Page:Le Tour du monde, nouvelle série - 09.djvu/502

Le texte de cette page a été corrigé et est conforme au fac-similé.

Je sors par les allées mouillées, je donne aux choses ce dernier regard de l’homme qui s’en va, ne sachant s’il reviendra jamais, je franchis la grille, me retrouve dans la rue du bourg. Le vieux commis-voyageur fume piteusement sa pipe devant la porte. Mignonne est attelée, toute blanche, le poil luisant, bien nourrie, bien reposée, Allons ! Mignonne, en route pour le Faouët. La voiture saute sur le vieux pavé de Guéméné. Les façades blanches, noires et rousses s’effacent. Voici de nouveau la campagne. Une surprise en route, le hameau de Kernascléden, quelques maisons autour d’une place, et, un peu en retrait, tout contre les champs, une magnifique église gothique, de noir granit, au porche où méditent naïvement et durement les statues des douze apôtres, aux voûtes peintes de fresques détériorées, encore révélatrices d’un dessin souple et expressif. La légende dit que les anges ont aidé les ouvriers qui ont construit cette église de Kernascléden. Ce qu’il y a de certain, c’est que les ouvriers « travaillaient comme des anges » pour avoir taillé, d’une main si nerveuse et si sûre, les roses et les tympans, la flèche et la galerie.

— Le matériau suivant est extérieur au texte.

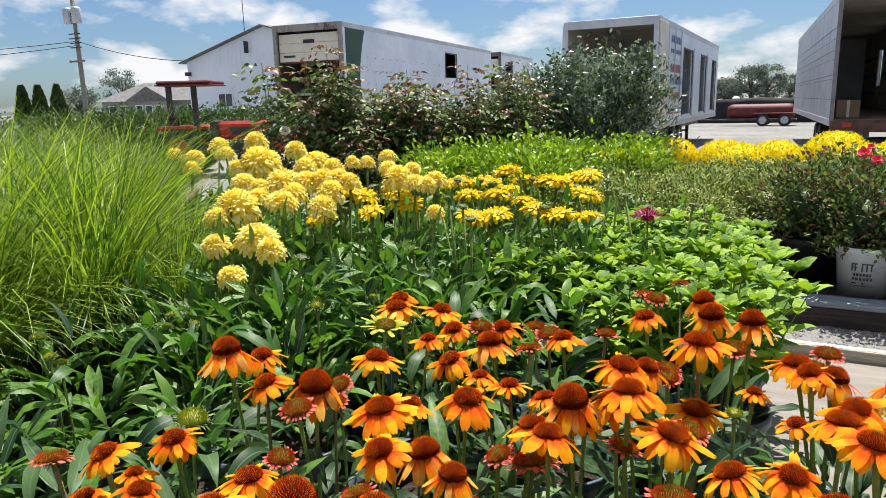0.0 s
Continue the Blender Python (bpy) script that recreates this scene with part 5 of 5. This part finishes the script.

On passe un petit affluent du Scorff, puis un affluent de l’Ellé, puis l’Ellé. Toute cette campagne sillonnée de ruisseaux est gracieuse et riche, Une montée, et bientôt apparaissent les premières maisons du Faouêt. C’est un bourg de bon repos, le vieux bourg breton où l’on est à l’auberge « comme chez soi », où l’hôtesse est avenante, où la salle à manger est de plain-pied avec la cuisine, où sont visibles les apprêts des repas, où l’on entend parler de pêche et de chasse, de truite et de lièvre, d’anguille et de perdreau, et ce ne sont pas là des façons de parler, car on voit bientôt apparaître sur la table les pièces inscrites au tableau de la conversation. Un pays qui possède, comme le Faouët, au beau milieu de sa place, de vieilles et magnifiques halles, solidement charpentées, bien posées sur leurs piliers, recouvertes d’un toit immense qui tombe presque jusqu’au sol, un tel pays doit forcément être abondant en victuailles, pour qu’il leur ait été construit un abri pareil, aussi vaste, aussi sérieux, aussi solennel : c’est l’église du bon appétit et le temple de la nourriture délectable.

Je finis la matinée en vaguant par la place et les rues avoisinantes. Au bout de l’une de ces petites rues qui partent de la place du marché, c’est la boutique de la faiseuse de crêpes. Rien de l’apparence d’une boutique pourtant. C’est une maison, un rez-de-chaussée comme les autres, si ce n’est que, sur la petite porte basse, une grande lune blanche est peinte, qui représente une crêpe. Cette porte ouverte, tout de suite vous monte aux narines une odeur de pâte chauffée et frite. L’installation est pauvre, mais tout est propre, d’air avenant : la grande cheminée à crémaillère où frémit le bois toujours ardent, plein de braises roses ; le lit de bois enfoui sous la couverture piquée en cretonne à fleurs ; une grande armoire qui sert de garde-manger et de garde-robe en même temps ; une table et des bancs, de chêne solide. Une poule noire court çà et là. Il est midi, c’est l’heure du déjeuner.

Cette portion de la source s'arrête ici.